Os atentados, portanto, são mais facilmente registrados pelas instituições ou noticiados pela imprensa na Ucrânia, onde o fogo cruzado entre grupos separatistas e forças do governo acontece em áreas restritas, todos protegidos por trincheiras e com pouca movimentação. Na Síria e Afeganistão, ataques menores podem passar desapercebidos.
“A natureza entrincheirada do conflito também explica o baixo número de mortos registrado em 2018 na Ucrânia”, afirma.
O país mais mortal
Na contramão do movimento do terrorismo em outros países, o Afeganistão foi palco de sangrentos atentados do Talibã e do Estado Islâmico, tornando-se a nação mais mortal em termos de número de fatalidades de civis.
Desde a invasão americana em 2001, a nação nunca esteve tão insegura. Os talibãs controlam atualmente mais território do que em qualquer momento desde que foram expulso do poder, há 17 anos. Seus ataques têm se tornado maiores e mais fatais.
Atualmente, uma delegação do governo americano negocia com o grupo um acordo de paz. Desde o início do ano, ambos os lados tem demonstrado otimismo em relação aos progressos. Contudo, ainda há muitas dúvidas se será possível alcançar um cessar-fogo definitivo, principalmente porque o Talibã se recusa a dialogar diretamente com o governo afegão.
O crescimento da presença do Estado Islâmico, que muitas vezes disputa poder e território com os talibãs, também adiciona ainda mais tensão ao cenário já hostil do país.
Já no Iêmen, foram registrados 1.192 ataques terroristas no ano que passou, de acordo com o Jane’s Terrorism and Insurgency Centre. Apesar de a guerra civil no país ter levado a uma das piores crises humanitárias da atualidade e causado mais de 60.000 mortes desde 2011, o número de vítimas fatais de atentados terroristas caiu em 2018.
O quadro é o reflexo de uma mudança territorial no conflito, que agora se tornou muito mais concentrado na região sudoeste, particularmente na cidade portuária de Hoddeida, segundo Matthew Henman. “Mas, ainda que as batalhas não estejam mais tão espalhadas por todo o país, a intensidade do conflito continua muito alta”, diz.
África e Sul da Ásia
Entre os países com mais atos terroristas em 2018, Camarões foi o que apresentou o maior crescimento na violência no último ano. A nação africana sofre há muito com o grupo jihadista Boko Haram, mas recentemente também se tornou palco de um conflito separatista.
O embate começou em 2016 nas regiões anglófonas do país, a noroeste. As milícias da chamada República da Ambazônia causaram grande perturbação nas eleições de presidenciais de outubro do ano passado e são acusadas de incendiar escolas e vilarejos que se recusam a aderir ao seu movimento, deixando muitos mortos.
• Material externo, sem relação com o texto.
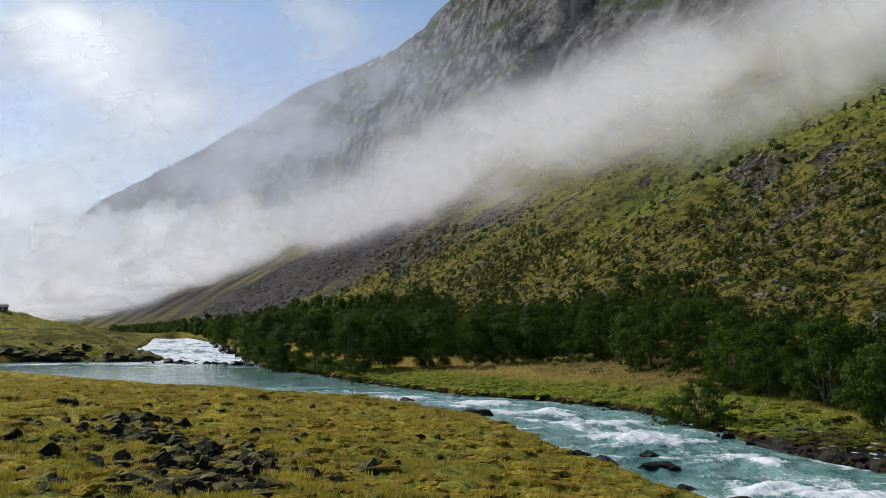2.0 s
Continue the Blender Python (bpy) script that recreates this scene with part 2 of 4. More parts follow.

Também na África, a Somália é constantemente vítima de ataques dos jihadistas do Al Shabab. Filiado da Al Qaeda, o grupo matou mais de 26.000 pessoas desde 2008.
A República Democrática do Congo é desestabilizada por dezenas de milícias armadas que aterrorizam a população e controlam áreas onde os governos locais são fracos. A instabilidade aumentou ainda mais no final de 2018, quando protestos e conflitos contra a recusa do ex-presidente Joseph Kabila em realizar eleições acabaram com centenas de prisões arbitrárias e mortes.
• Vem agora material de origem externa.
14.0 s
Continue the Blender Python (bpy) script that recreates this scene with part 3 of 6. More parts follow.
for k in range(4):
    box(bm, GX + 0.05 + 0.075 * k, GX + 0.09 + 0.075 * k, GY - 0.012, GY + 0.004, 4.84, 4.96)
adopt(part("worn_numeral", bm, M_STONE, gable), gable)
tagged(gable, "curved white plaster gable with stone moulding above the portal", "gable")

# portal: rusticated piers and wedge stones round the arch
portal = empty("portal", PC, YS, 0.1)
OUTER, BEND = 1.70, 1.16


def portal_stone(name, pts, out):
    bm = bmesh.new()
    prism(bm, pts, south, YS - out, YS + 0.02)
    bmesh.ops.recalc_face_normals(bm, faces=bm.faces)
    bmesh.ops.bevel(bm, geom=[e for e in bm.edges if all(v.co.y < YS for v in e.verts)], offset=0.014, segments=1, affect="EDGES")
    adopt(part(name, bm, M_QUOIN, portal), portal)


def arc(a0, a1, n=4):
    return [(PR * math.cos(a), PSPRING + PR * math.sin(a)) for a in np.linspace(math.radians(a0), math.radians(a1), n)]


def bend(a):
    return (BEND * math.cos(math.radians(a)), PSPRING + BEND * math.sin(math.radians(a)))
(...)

Índia e Paquistão também são vítimas do terrorismo, principalmente na disputada região da Caxemira. Desde a partilha de 1947, os dois países lutam pelo controle da região. O conflito resultou na criação de um movimento separatista na parte indiana e uma guerra não declarada entre os muçulmanos e hindus.
A Índia acusa o Paquistão de armar e treinar os rebeldes do grupo separatista Lashkar-e-Taiba (LeT) e de outras milícias da área. O governo paquistanês, contudo, nega as alegações.
Além disso, as regiões fronteiriças do Paquistão com o Afeganistão também costumam ser palcos de incidentes terroristas protagonizados por grupos separatistas e pelo Talibã, principalmente as províncias do Baluchistão e de Khyber Pakhtunkhwa (KPK).
América do Sul
No início de 2019, um ataque com carro-bomba em Bogotá, na Colômbia, chamou a atenção de todo o mundo. Apesar de o país ser vítima da violência das guerrilhas há décadas, atentados como esse não são comuns na região.
O ato terrorista deixou 21 mortos e 68 feridos, e foi reivindicado pelo Exército de Libertação Nacional (ELN). Depois do acordo de paz de 2016 assinado pelo ex-presidente Juan Manuel Santos e as guerrilhas das Forças Armadas Revolucionárias da Colômbia (FARC), o grupo insurgente é considerado o último ainda ativo no país.
Segundo Matthew Henman, contudo, ataques como esse não devem se repetir neste ano. “Acredito que tenha sido um atentado bastante isolado”, afirma.